Where a Red Flag Halts Adam Smith
BUCHAREST, ROMANIA
MIHAIL SECOSAN went to the Bucharest post office in October expecting to become a shareholder in one of the Romania's nearly 4,000 companies slated for privatization. No way.
He was told his official coupon could not be processed, even though "mass" privatization had begun days earlier. "What am I supposed to do with this?" asked Mr. Secosan, clutching his coupon.
Welcome to privatization, Romanian-style. The process is so poorly conceived and executed that the state will essentially keep control of the economy even as it steps half-heartedly toward a free market.
Most Romanians have no idea where to invest, and officials aren't helping. "It's like a poker game," says Catalin Dimofte of the business journal Adevarul Economic. "No, it's more like Russian roulette."
Engineered by the ruling ex-communist Party of Social Democracy, the scheme seems designed more to appease the World Bank than to turn over assets to the masses.
Under the plan, 17 million Romanians can exchange coupons with a face value of $325 for shares in 3,905 companies.
The coupons, along with vouchers from the first wave of privatization in 1992, can be used to buy up to 60 percent of the newly privatized firms. The state will hold the remaining 40 percent or more until it finds suitable local or foreign investors.
Befuddled investors
The privatization list reveals only company revenues, profits, and estimated capital in 1994. Consequently, many Romanians will make bad choices, according to Ioana Vlas, president of the brokerage firm Gelsor S.A.
The population is so confused that by early December only 5 percent of the coupons had been turned in, according to officials.
Despite its many flaws, Romania's privatization program does have some merit. The state's absolute control over the economy will surely diminish over time as market forces kick in.
"This isn't as much as we could have hoped for, but it's at least a step in the right direction," says Aurelian Dochia, former president of the National Agency for Privatization.
Even so, most of the companies on the block are junk, according to Romulus Maier, economics editor of the opposition newspaper Romania Liberia, who estimates that only 15 percent are viable.
Nearly 1,000 companies showed no profit or had loses in 1994. Many surely will go bankrupt. Also, the government revalued state-owned companies in 1994 by an average of 900 percent. When these overpriced companies fetch a fraction of the asking price, the value of their shares will plummet too.
One might have expected the government to encourage the country's burgeoning investment funds to snap up coupons, allowing Romanians to invest in companies through the funds. Wrong. Unlike the successful Czech privatization program, Romanian vouchers are nontransferable.
"We wanted to give everyone a chance to participate directly in the process and to make their own decisions without an intermediary," says Dana Simion, a deputy director at the National Agency for Privatization.
Critics charge that the government wants to prevent the concentration of shares in anybody's hands but its own. Having successfully shunted private funds to the sidelines, the state will remain the biggest single shareholder in the privatized companies and the only one able to exercise any real influence.

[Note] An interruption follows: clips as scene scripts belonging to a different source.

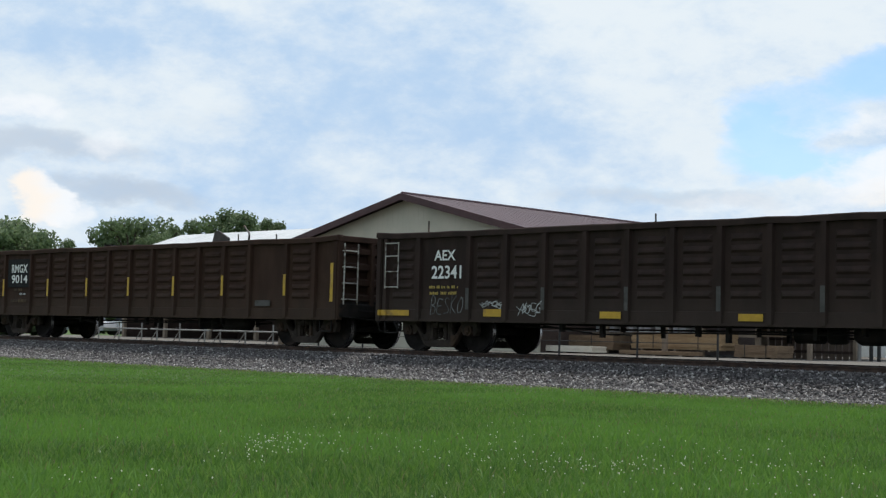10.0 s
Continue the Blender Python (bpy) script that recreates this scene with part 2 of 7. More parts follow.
def tube(bm, pts, r, seg=8, flat=1.0):
    """A round bar along a line of points."""
    pts = [Vector(p) for p in pts]
    rings = []
    for i, p in enumerate(pts):
        d = (pts[min(i + 1, len(pts) - 1)] - pts[max(i - 1, 0)]).normalized()
        u = d.cross(Vector((0, 0, 1)) if abs(d.z) < 0.9 else Vector((0, 1, 0))).normalized()
        if rings and u.dot(last) < 0:
            u = -u
        last = u
        w = d.cross(u)
        rings.append([bm.verts.new(p + r * (math.cos(k * math.tau / seg) * u + flat * math.sin(k * math.tau / seg) * w)) for k in range(seg)])
    for a, b in zip(rings, rings[1:]):
        for k in range(seg):
            bm.faces.new((a[k], a[(k + 1) % seg], b[(k + 1) % seg], b[k]))
    bm.faces.new(rings[0][::-1])
    bm.faces.new(rings[-1])
    return bm


def bend(pts, r, n=4):
    """The line of points with its corners rounded."""
    pts = [Vector(p) for p in pts]
    out = [pts[0]]
    for a, b, c in zip(pts, pts[1:], pts[2:]):
        p, q = b + (a - b).normalized() * r, b + (c - b).normalized() * r
        out += [p.lerp(b, k / n).lerp(b.lerp(q, k / n), k / n) for k in range(n + 1)]
    return out + [pts[-1]]


def lathe(bm, profile, axis="x", seg=32, at=(0, 0, 0)):
    """A turned body: (place along the axis, radius) from end to end."""
    rings = []
    for s, r in profile:
        ring = []
        for k in range(seg):
            c, d = math.cos(k * math.tau / seg) * r, math.sin(k * math.tau / seg) * r
            ring.append(bm.verts.new((at[0] + s, at[1] + c, at[2] + d) if axis == "x" else
                                     (at[0] + d, at[1] + s, at[2] + c) if axis == "y" else (at[0] + c, at[1] + d, at[2] + s)))
        rings.append(ring)
    for a, b in zip(rings, rings[1:]):
        for k in range(seg):
            bm.faces.new((a[k], a[(k + 1) % seg], b[(k + 1) % seg], b[k]))
    bm.faces.new(rings[0][::-1])
    bm.faces.new(rings[-1])
    bmesh.ops.recalc_face_normals(bm, faces=bm.faces)
    return bm


def soup(name, verts, tris, materials, index=None, smooth=False):
    """A mesh straight from arrays, for things made of very many small pieces."""
    me = bpy.data.meshes.new(name)
    n, k = len(tris), tris.shape[1]
    me.vertices.add(len(verts))
    me.vertices.foreach_set("co", np.asarray(verts, np.float32).ravel())
    me.loops.add(n * k)
    me.loops.foreach_set("vertex_index", np.asarray(tris, np.int32).ravel())
    me.polygons.add(n)
    me.polygons.foreach_set("loop_start", np.arange(0, n * k, k, dtype=np.int32))
    if index is not None:
        me.polygons.foreach_set("material_index", np.asarray(index, np.int32))
    for m in materials:
        me.materials.append(m)
    me.update(calc_edges=True)
    me.validate()
    return me


# ---------------------------------------------------------------- ground and track
LAWN, YARD = -0.50, -0.18


def lawn_soil():
    """Green under-growth that thins to dry earth along the ballast."""
    m = paint("lawn_soil", (0.034, 0.072, 0.011), (0.056, 0.108, 0.017), (0.060, 0.098, 0.019), 0.5, scale=1.2, rust_scale=0.5, rough=0.95, bump=0.6)
    nt = m.node_tree
    bsdf = nt.nodes["Principled BSDF"]
    green = bsdf.inputs["Base Color"].links[0].from_socket
    co = nt.nodes.new("ShaderNodeTexCoord").outputs["Object"]
    split = nt.nodes.new("ShaderNodeSeparateXYZ")
    nt.links.new(co, split.inputs[0])
    ragged = fmath(nt, "ADD", split.outputs["Y"], fmath(nt, "MULTIPLY", fmath(nt, "SUBTRACT", noise_tex(nt, co, 1.1, 6.0, 0.65), 0.5), 2.4))
    dry = mix(nt, ramp(nt, noise_tex(nt, co, 9.0, 5.0), 0.35, 0.65), (0.105, 0.105, 0.058), (0.165, 0.152, 0.105))
    near = fmath(nt, "MULTIPLY", ramp(nt, ragged, -5.0, -3.5), fmath(nt, "LESS_THAN", split.outputs["Y"], 0.0))
    nt.links.new(mix(nt, near, green, dry), bsdf.inputs["Base Color"])
    return m


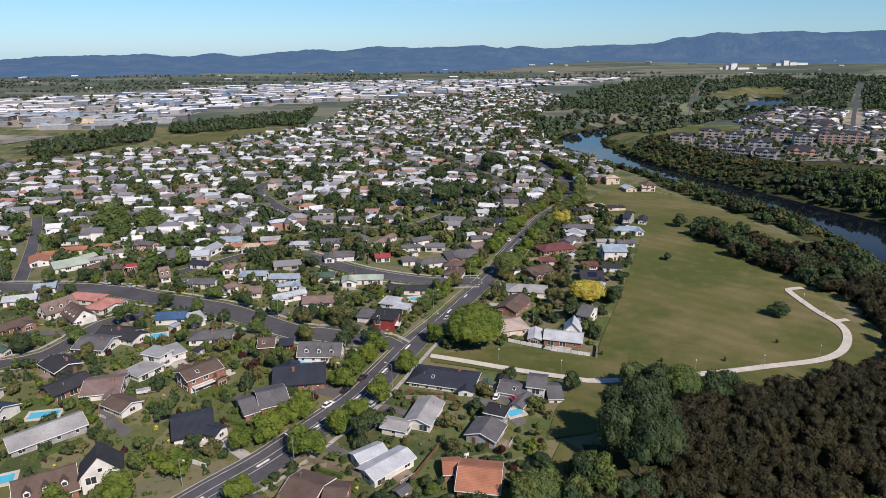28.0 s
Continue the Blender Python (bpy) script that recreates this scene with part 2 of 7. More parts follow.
def farm_mat():
    """Flat paddocks in long strips, with darker scrub between them."""
    n = Nodes("farmland", 0.95, 0.0, 0.15)
    v = n.t.nodes.new("ShaderNodeTexVoronoi")
    v.inputs["Scale"].default_value = 0.0032
    mp = n.t.nodes.new("ShaderNodeMapping")
    mp.inputs["Scale"].default_value, mp.inputs["Rotation"].default_value = (0.8, 2.2, 1.0), (0, 0, -0.12)
    n.t.links.new(n.geo.outputs["Position"], mp.inputs[0])
    n.t.links.new(mp.outputs[0], v.inputs["Vector"])
    sep = n.t.nodes.new("ShaderNodeSeparateColor")
    n.t.links.new(v.outputs["Color"], sep.inputs[0])
    # field colours greyed a little to stand in for distance haze
    col = n.ramp(sep.outputs[0], [(0.085, 0.110, 0.070), (0.15, 0.165, 0.105), (0.16, 0.16, 0.115), (0.060, 0.080, 0.060), (0.11, 0.13, 0.080), (0.18, 0.165, 0.125), (0.070, 0.092, 0.066)], True)
    col = n.mix(n.rng(n.noise(0.006, 7.0, mp.outputs[0]), 0.47, 0.60, 0, 0.75), col, (0.050, 0.070, 0.056))
    n.color(n.mix(n.rng(n.noise(0.05, 4.0), 0.4, 0.7, 0, 0.35), col, (0.10, 0.12, 0.08)))
    return n.m


def floor_mat():
    n = Nodes("forest_floor", 1.0, 0.0, 0.1)
    col = n.mix(n.rng(n.noise(0.25, 6.0), 0.35, 0.65), (0.022, 0.030, 0.012), (0.060, 0.062, 0.026))
    n.color(n.mix(n.rng(n.noise(1.5, 4.0), 0.5, 0.7, 0, 0.5), col, (0.10, 0.085, 0.05)))
    return n.m


def yard_mat():
    n = Nodes("yard_gravel", 0.95, 0.0, 0.15)
    col = n.mix(n.rng(n.noise(0.01, 5.0), 0.4, 0.6), (0.20, 0.19, 0.17), (0.32, 0.28, 0.22))
    n.color(n.mix(n.rng(n.noise(0.05, 4.0), 0.5, 0.62, 0, 0.8), col, (0.10, 0.12, 0.05)))
    return n.m


LAWN, PARK, FARM, FLOOR, YARD = lawn_mat(), park_mat(), farm_mat(), floor_mat(), yard_mat()


def water_mat():
    n = Nodes("river_water", 0.03, 0.0, 0.10)
    n.color(n.mix(n.rng(n.noise(0.02, 3.0), 0.35, 0.65), (0.004, 0.006, 0.011), (0.007, 0.010, 0.015)))
    n.bump(n.noise(0.8, 4.0), 0.06, 0.05)
    return n.m


WATER = water_mat()


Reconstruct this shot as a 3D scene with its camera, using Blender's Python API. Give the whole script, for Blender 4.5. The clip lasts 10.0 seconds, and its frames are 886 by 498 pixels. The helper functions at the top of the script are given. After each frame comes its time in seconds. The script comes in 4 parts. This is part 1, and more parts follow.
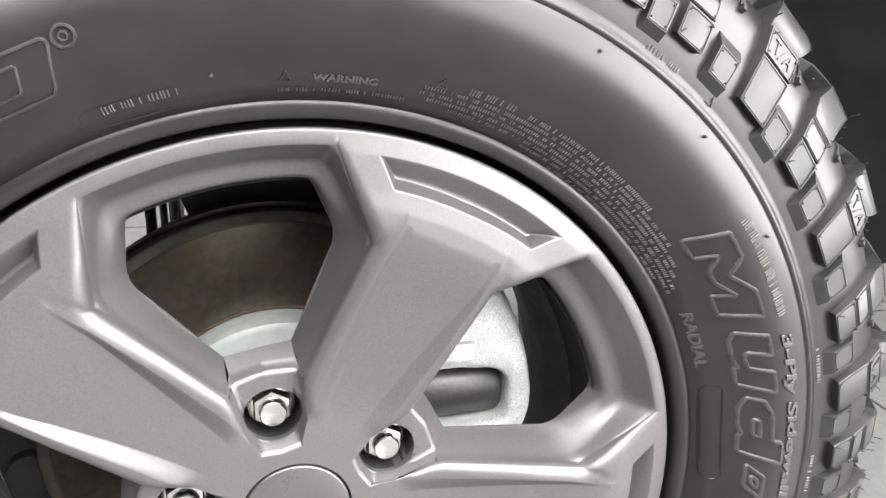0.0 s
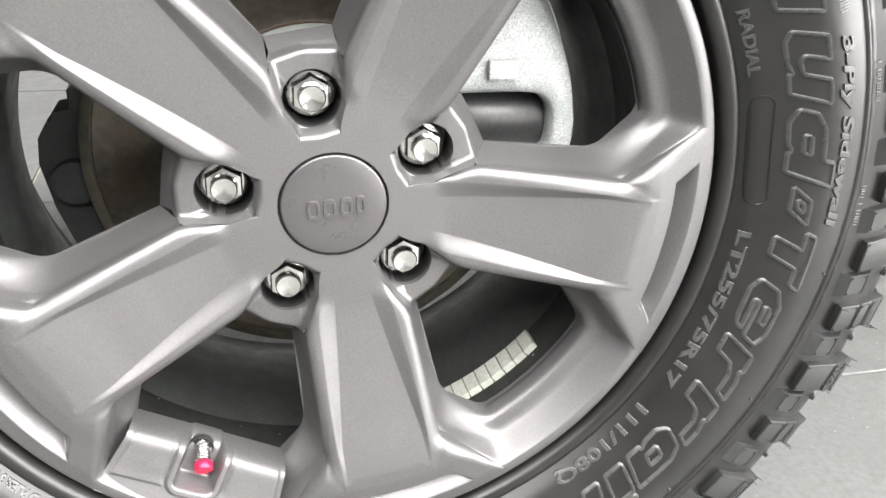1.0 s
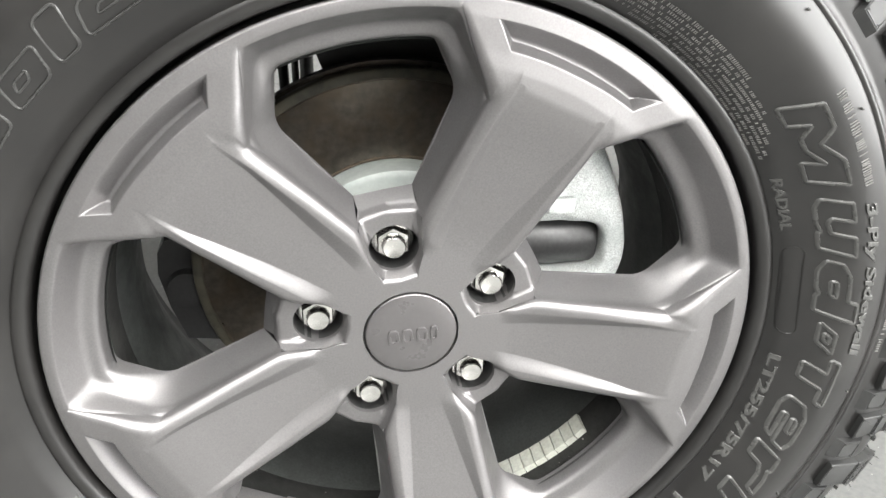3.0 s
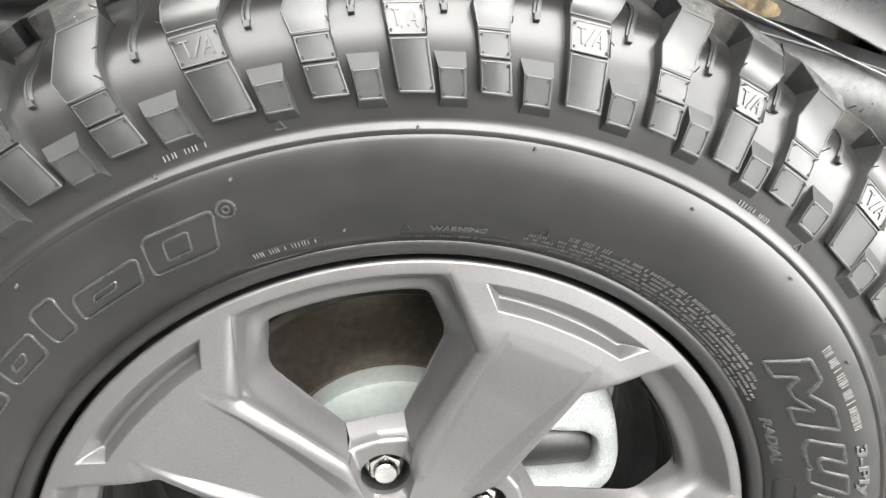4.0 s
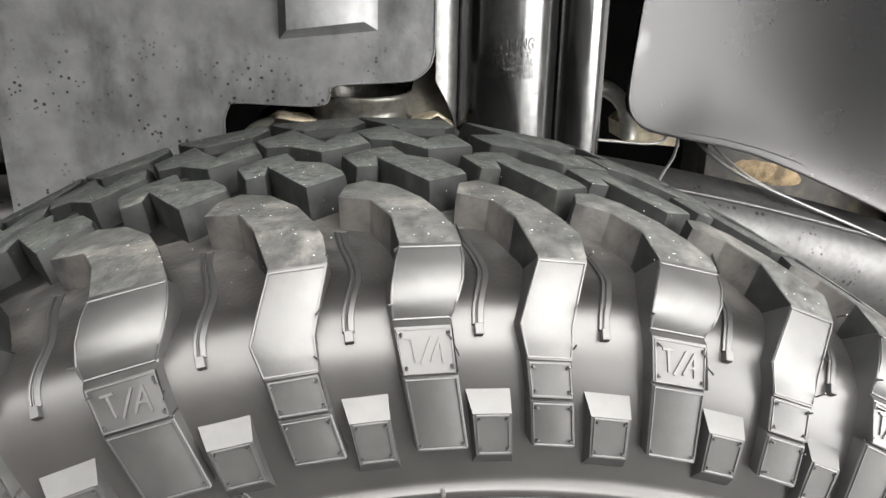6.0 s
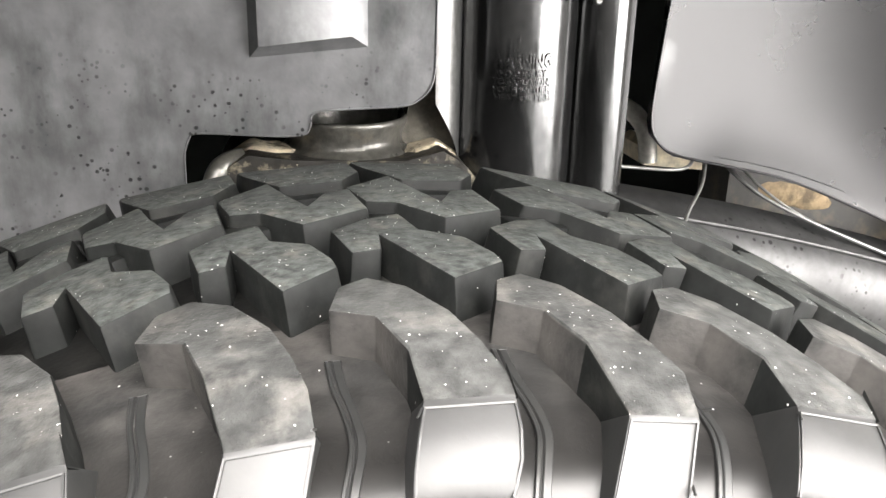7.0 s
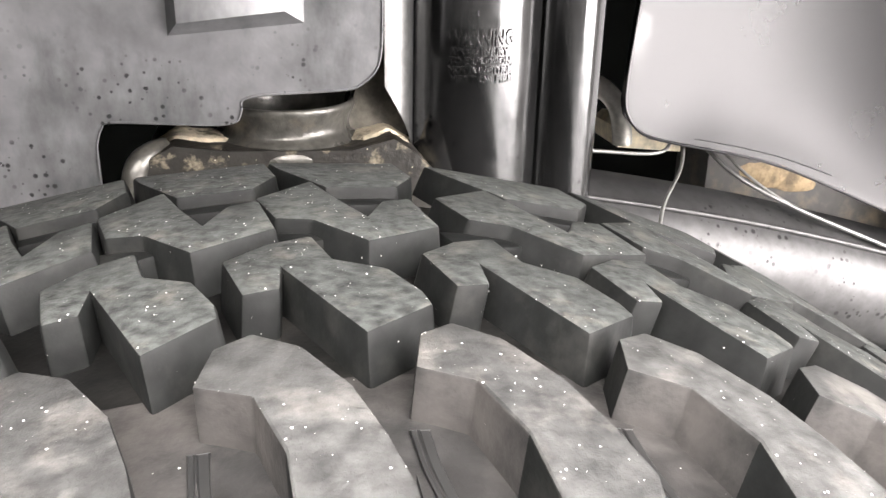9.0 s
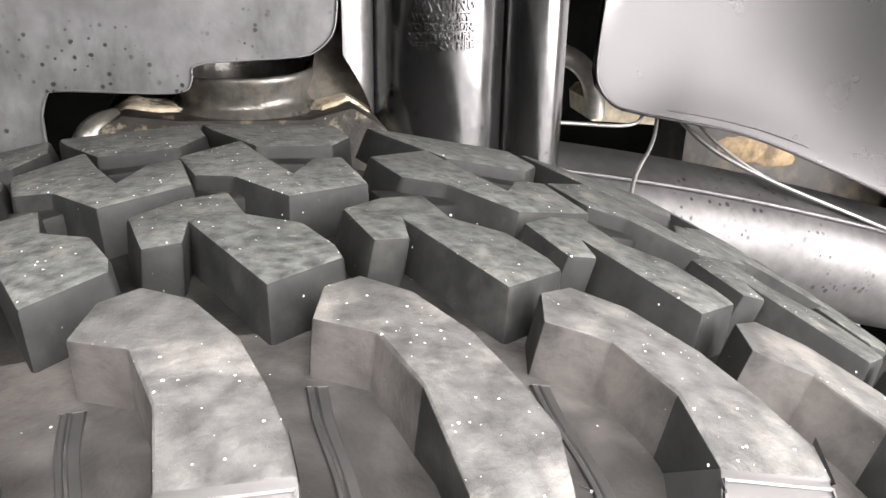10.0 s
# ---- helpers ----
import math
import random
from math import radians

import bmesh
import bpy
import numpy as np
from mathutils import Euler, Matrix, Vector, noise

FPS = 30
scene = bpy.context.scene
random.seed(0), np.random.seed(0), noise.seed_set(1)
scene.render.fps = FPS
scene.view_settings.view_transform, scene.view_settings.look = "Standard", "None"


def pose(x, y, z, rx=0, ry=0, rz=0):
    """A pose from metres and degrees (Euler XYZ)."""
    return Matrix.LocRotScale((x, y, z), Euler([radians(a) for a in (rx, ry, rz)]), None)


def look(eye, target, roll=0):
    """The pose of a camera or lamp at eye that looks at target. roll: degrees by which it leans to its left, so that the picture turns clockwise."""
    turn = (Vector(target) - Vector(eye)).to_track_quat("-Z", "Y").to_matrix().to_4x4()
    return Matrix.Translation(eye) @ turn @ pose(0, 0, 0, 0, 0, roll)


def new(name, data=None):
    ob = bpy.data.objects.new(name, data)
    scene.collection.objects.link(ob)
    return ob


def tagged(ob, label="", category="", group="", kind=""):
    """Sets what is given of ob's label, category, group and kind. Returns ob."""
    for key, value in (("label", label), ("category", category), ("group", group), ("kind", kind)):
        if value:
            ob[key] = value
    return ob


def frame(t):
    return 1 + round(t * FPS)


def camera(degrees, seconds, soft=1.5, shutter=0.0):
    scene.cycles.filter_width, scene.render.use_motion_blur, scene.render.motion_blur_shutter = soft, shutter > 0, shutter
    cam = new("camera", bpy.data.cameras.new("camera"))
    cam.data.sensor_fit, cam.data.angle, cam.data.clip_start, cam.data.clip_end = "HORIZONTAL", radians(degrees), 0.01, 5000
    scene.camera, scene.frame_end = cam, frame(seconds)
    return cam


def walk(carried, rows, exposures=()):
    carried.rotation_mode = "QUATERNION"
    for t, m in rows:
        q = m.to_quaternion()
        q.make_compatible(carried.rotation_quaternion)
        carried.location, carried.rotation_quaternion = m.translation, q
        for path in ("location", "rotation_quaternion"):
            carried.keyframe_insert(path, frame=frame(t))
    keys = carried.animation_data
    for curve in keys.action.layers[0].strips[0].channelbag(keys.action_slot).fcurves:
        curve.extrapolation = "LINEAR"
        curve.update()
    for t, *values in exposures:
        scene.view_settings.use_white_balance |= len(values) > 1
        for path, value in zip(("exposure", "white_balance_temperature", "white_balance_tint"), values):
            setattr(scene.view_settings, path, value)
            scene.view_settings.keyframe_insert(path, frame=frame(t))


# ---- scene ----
cam = camera(54.4, 10.0)
ZC = 0.4065  # height of the axle
PATH = [
    (0, (-0.0438, -0.4417, 0.7345), (0.5001, 1.3495, 0.0304), 1.34),
    (0.2, (-0.0434, -0.4507, 0.7029), (0.4526, 1.3430, -0.0297), 1.59),
    (0.5, (-0.0471, -0.4669, 0.6410), (0.4293, 1.3110, -0.1412), 1.84),
    (1, (-0.0495, -0.4844, 0.6082), (0.3834, 1.2629, -0.2634), 2.23),
    (1.5, (-0.0496, -0.4882, 0.6133), (0.3083, 1.2474, -0.3138), 2.02),
    (2, (-0.0489, -0.4910, 0.6477), (0.2393, 1.2404, -0.3110), 1.19),
    (2.2, (-0.0483, -0.4982, 0.6600), (0.2388, 1.2385, -0.2895), 1.11),
    (3.3, (-0.0635, -0.4965, 0.7817), (0.2261, 1.2194, -0.2041), 1.23),
    (3.5, (-0.0568, -0.4842, 0.8014), (0.2172, 1.2381, -0.1777), 1.16),
    (4, (-0.0380, -0.4527, 0.8575), (0.2128, 1.3246, -0.0246), 1.07),
    (4.5, (-0.0315, -0.4067, 0.8750), (0.2131, 1.4279, 0.1170), 0.96),
    (5, (-0.0356, -0.3674, 0.8858), (0.2465, 1.4873, 0.1929), 1.33),
    (5.2, (-0.0398, -0.3545, 0.8935), (0.2633, 1.4948, 0.1949), 1.70),
    (6.3, (-0.0390, -0.2782, 0.9070), (0.2901, 1.5801, 0.2450), 0.99),
    (6.5, (-0.0378, -0.2583, 0.9106), (0.3016, 1.5968, 0.2449), 1.04),
    (7, (-0.0371, -0.1955, 0.9044), (0.3319, 1.6504, 0.2290), 1.32),
    (7.5, (-0.0147, -0.1731, 0.9115), (0.3735, 1.6681, 0.2339), 1.33),
    (8, (-0.0004, -0.1507, 0.9066), (0.3915, 1.6847, 0.2155), 1.26),
    (8.5, (-0.0073, -0.1396, 0.9004), (0.3945, 1.6850, 0.1866), 1.30),
    (9, (-0.0102, -0.1413, 0.9022), (0.4029, 1.6699, 0.1616), 1.35),
    (9.5, (-0.0006, -0.1391, 0.9013), (0.4187, 1.6597, 0.1340), 1.34),
    (10, (0.0107, -0.1376, 0.8900), (0.4333, 1.6598, 0.1216), 1.10),
]
walk(cam, [(t, look(eye, target, roll)) for t, eye, target, roll in PATH], [(0, 0.2, 6500, 10), (0.5, 0.35, 6500, 10), (1.0, 0.2, 6500, 10), (2.2, 0.0, 6500, 9), (3.5, 0.3, 6500, 9), (4.5, 0.38, 6550, 9), (5.0, 0.25, 6600, 9), (6.5, 0.42, 6650, 10), (8, 0.92, 6700, 15), (10, 0.95, 6700, 16)])

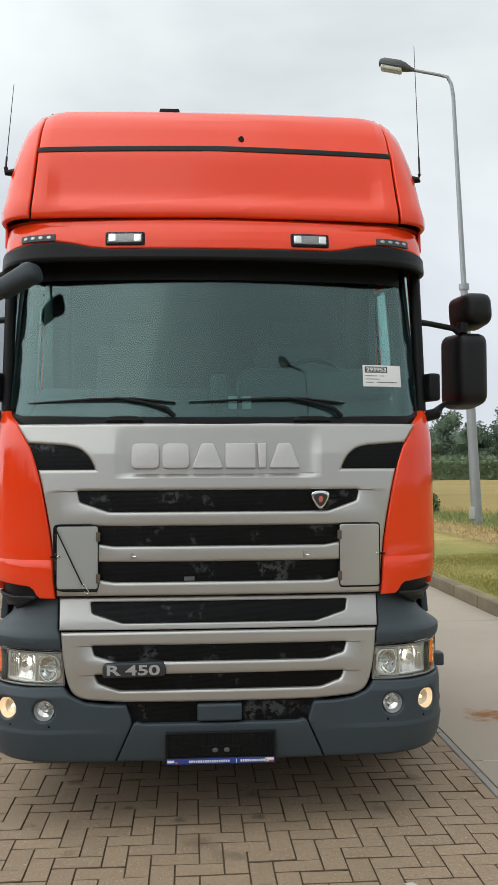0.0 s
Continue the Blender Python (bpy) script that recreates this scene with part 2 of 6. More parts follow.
def mesh_weave(name, pitch):
    """Black screen of staggered round holes, their shade painted near-black, clogged with grey dirt in patches."""
    m = pbr(name, (0.0095, 0.0098, 0.0103), 0.42, spec=0.22, var=0.5, scale=5, fine=260, bump=0.0, tint=(0.005, 0.0052, 0.0055))
    t = m.node_tree
    b = t.nodes["Principled BSDF"]
    src = b.inputs["Base Color"].links[0].from_socket

    def calc(kind, x, y=0.0, z=0.0):
        n = t.nodes.new("ShaderNodeMath")
        n.operation = kind
        for socket, value in zip(n.inputs, (x, y, z)):
            if isinstance(value, (int, float)):
                socket.default_value = value
            else:
                wire(t, value, socket)
        return n.outputs[0]

    co = t.nodes.new("ShaderNodeTexCoord")
    sep = t.nodes.new("ShaderNodeSeparateXYZ")
    wire(t, co.outputs["Object"], sep.inputs[0])
    zz = calc("MULTIPLY", sep.outputs["Z"], 1.0 / pitch)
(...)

"The government wants 'privatized' companies that are under state control," says Costea Munteanu, an associate professor at the Academy of Economic Studies.
Romanians have another option. They can entrust their coupons to one of the five state-created, joint stock Private Ownership Funds, which later will be transformed into investment companies. But by choosing many of the fund managers, the government indirectly controls these entities too.
Slow motion
Slated to begin Oct. 2, the coupon program was delayed until Oct. 10 because the government had neglected to send out the subscription forms and company lists.
The first official list had to be withdrawn because it contained several already privatized firms. According to the Romanian press, nearly 1,200 eligible Romanians failed to receive coupons because the government had mistakenly classified them as dead.
All this has made Romanians more mistrustful of their leaders.
"I don't think anything will change," says Suzan Negip of the International Research and Exchanges Board. "The government's just trying to improve its image with the West."